Samuel Coleridge’s celebrated Ancient Mariner may have suffered remorse over the death of an albatross, but today’s reality is that 100,000 albatrosses are killed every year — that’s one every five minutes — mostly on the baited lines of modern industrial-scale fishing vessels. At this rate, extinction is all but inevitable.
The title of this book, The World’s Rarest Birds, may sound as if it’s announcing an account of exotic avian species living in happy isolation far from the eyes of man. There are indeed some such cited here, but for the most part this is an illustrated catalog of species that have suffered so disastrously from what we’re pleased to call “development” that they’re now coming close to final disappearance.
The extinction of any creature is a form of tragedy. It has evolved over millions of years, and is unique in the universe. Yet, often in a relatively short period of time, a combination of factors, almost always related to human activity, renders its continued existence impossible. The last specimen silently dies, and all but the most dedicated professionals, and maybe a few locals, are wholly unaware of its demise.
There are believed to be 27 of New Zealand’s Black Stilts in existence, whereas the total for Hawaii’s Oahu Alauahio is given here as anything from one to seven. Many species are listed as possessing fewer than 50 individuals (and this is not taking into account 60 species about which so little is known that they’re listed as “data deficient”). It’s hard to know which is more extraordinary, the plight of these creatures or the dedication of the individuals who are able to come up with such precise numbers.
By Erik Hirschfeld, Andy Swash and Robert Still
Princeton University Press
The purpose of this magnificent book is to catalog all these threatened species. It’s striking on two counts — its detailed information and its illustrations. All 650 species are illustrated either by a photograph or, in 76 cases where no photograph exists, by a painting based on the bird’s known characteristics. The photos are the work of over 300 enthusiasts who responded to a competition sponsored by, among others, the quality optics company Minox.
One thing is absolutely clear — the responsibility for the threat to these precious species is ours. Whether it’s hunting, logging, the international trade in exotic species, the destruction of wetlands, industrial-scale fishing, the introduction of previously unknown mammals such as rats and feral cats, dams, pollution, residential development, mining, man-made climate change, or war, we are exclusively and culpably the villains.
About 130 bird species have become extinct since 1500, with a current total of 9,934 living species recognized by BirdLife International, the conservation-coordinating authority responsible for this book.
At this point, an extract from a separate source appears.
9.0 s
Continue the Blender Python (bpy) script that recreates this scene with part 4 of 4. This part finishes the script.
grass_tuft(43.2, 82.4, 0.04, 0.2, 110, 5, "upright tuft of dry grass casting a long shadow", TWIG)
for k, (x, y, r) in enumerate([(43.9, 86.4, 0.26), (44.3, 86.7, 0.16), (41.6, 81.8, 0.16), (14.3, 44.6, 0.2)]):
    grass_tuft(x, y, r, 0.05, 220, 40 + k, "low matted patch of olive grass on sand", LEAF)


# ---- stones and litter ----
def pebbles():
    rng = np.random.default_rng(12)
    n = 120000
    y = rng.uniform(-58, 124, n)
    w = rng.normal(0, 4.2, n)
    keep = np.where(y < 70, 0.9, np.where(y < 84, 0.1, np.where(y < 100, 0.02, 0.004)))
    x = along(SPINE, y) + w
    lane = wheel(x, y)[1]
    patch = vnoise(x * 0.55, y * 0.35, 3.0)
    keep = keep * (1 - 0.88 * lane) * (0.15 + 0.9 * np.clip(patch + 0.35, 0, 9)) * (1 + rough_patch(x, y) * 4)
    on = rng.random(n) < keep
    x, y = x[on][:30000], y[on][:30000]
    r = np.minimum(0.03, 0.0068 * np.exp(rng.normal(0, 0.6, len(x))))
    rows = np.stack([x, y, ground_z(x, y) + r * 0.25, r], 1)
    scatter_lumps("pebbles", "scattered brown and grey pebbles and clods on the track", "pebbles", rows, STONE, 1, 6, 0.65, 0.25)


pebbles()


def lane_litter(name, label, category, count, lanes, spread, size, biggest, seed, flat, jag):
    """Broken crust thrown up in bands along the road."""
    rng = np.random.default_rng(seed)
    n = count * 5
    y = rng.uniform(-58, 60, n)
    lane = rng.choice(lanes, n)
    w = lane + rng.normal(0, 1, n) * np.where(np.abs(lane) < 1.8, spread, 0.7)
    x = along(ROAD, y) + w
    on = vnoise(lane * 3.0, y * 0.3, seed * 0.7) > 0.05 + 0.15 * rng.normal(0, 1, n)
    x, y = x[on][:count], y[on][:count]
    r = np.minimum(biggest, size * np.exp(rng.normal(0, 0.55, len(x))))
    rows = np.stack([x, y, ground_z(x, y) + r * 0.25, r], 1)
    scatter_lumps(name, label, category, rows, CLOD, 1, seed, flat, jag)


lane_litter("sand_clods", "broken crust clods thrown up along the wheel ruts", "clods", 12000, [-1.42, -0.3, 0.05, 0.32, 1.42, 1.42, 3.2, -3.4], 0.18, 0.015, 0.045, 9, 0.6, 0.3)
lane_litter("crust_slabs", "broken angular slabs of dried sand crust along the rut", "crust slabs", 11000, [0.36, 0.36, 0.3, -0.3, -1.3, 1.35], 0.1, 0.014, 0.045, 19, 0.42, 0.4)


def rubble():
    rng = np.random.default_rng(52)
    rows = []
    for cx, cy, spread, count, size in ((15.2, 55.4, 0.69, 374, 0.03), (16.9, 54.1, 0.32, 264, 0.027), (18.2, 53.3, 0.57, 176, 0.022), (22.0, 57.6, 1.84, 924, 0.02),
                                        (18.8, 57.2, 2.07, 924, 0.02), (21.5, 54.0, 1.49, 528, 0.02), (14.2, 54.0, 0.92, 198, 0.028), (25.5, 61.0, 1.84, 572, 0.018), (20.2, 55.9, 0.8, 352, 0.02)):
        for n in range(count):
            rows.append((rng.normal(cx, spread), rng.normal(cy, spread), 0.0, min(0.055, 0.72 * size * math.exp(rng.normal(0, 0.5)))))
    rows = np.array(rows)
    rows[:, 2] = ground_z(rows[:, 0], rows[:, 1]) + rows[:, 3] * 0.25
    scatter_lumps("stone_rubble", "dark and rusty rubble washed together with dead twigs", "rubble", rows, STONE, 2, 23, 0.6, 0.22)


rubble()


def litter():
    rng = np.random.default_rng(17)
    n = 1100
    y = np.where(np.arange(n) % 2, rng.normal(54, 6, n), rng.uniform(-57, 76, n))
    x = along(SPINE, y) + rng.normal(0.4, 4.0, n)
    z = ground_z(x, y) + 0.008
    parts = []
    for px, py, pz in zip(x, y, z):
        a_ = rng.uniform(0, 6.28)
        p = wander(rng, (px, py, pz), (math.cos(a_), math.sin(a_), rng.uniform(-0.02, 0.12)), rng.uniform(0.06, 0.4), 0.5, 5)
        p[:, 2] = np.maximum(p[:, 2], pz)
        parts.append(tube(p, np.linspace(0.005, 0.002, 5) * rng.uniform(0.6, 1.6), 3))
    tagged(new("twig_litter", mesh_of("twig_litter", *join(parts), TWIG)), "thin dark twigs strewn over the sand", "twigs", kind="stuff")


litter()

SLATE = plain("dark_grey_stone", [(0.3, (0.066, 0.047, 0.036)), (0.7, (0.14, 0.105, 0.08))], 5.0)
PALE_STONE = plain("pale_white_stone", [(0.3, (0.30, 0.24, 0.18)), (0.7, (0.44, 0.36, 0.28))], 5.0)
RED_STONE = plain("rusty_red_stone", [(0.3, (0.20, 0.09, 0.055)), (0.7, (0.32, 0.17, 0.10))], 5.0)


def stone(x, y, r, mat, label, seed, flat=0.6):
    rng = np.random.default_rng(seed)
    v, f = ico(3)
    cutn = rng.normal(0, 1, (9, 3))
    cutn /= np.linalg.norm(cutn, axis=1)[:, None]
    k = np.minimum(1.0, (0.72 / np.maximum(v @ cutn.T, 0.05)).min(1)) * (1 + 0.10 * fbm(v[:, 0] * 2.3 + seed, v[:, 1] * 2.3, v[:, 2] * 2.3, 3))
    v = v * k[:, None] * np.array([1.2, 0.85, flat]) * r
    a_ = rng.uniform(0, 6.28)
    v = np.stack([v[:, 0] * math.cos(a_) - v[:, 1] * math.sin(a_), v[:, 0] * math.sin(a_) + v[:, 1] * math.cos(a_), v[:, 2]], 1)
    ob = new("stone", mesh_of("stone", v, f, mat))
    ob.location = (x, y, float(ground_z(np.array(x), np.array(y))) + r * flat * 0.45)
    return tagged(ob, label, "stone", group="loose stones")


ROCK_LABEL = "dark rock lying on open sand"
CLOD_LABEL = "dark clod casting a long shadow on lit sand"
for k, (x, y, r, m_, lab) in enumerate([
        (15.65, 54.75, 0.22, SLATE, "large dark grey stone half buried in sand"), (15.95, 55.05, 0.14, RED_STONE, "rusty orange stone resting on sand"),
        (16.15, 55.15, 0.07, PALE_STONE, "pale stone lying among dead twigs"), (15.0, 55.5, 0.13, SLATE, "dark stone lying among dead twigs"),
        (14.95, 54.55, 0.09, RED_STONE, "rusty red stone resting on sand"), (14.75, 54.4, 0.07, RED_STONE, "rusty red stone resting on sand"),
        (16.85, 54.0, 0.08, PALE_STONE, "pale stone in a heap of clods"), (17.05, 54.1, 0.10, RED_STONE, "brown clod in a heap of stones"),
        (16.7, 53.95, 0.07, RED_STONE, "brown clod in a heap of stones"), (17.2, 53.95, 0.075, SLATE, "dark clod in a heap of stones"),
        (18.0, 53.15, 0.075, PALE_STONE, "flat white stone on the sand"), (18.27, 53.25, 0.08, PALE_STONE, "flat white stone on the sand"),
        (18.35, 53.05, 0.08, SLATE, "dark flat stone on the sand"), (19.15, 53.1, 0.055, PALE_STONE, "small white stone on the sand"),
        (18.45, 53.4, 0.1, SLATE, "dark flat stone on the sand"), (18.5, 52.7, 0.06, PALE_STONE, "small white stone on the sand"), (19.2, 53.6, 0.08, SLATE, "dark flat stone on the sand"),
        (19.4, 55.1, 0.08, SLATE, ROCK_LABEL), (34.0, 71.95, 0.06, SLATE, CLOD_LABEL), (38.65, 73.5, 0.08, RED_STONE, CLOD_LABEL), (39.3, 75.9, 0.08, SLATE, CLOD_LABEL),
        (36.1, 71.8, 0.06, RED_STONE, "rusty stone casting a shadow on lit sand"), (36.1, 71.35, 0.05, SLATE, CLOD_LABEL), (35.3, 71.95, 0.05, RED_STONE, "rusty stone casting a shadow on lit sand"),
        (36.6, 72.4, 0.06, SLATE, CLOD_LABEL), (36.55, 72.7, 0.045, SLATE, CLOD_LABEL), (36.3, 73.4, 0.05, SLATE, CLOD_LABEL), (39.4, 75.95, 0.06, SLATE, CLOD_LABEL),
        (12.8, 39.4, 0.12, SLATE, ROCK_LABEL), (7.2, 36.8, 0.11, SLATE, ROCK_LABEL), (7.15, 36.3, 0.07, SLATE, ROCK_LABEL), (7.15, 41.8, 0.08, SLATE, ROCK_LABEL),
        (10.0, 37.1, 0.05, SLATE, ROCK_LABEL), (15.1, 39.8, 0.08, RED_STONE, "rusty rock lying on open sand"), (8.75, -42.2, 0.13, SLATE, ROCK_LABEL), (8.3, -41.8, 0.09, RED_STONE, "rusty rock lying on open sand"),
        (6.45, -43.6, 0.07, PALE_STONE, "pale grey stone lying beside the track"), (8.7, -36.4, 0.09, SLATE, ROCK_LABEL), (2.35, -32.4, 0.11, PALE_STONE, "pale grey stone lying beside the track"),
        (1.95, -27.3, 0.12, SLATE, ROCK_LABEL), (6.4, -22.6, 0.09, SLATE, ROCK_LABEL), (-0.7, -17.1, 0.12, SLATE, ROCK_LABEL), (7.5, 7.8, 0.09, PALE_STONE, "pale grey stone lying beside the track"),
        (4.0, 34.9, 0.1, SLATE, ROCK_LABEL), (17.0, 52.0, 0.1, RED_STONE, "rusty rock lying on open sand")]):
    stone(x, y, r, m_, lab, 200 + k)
Of these, 197 are considered as Critically Endangered (i.e. near to extinction), while 389 are Endangered, the next category down this list.
Yet everywhere there are groups, listed here, dedicated to helping these creatures, breeding them in captivity where possible when numbers are low, for example, and then releasing them back into the wild. The Syrian Society for Conservation of Wildlife (SSCW) is, I’m pleased to see, included in the list.
Broader measures can also be put into place. Take the albatross again. These fabulous, slow-breeding birds are major victims of the international fishing industry, with most of them dying on the baited hooks of longline fishing vessels. Yet simple, inexpensive measures can reduce this toll almost to nothing.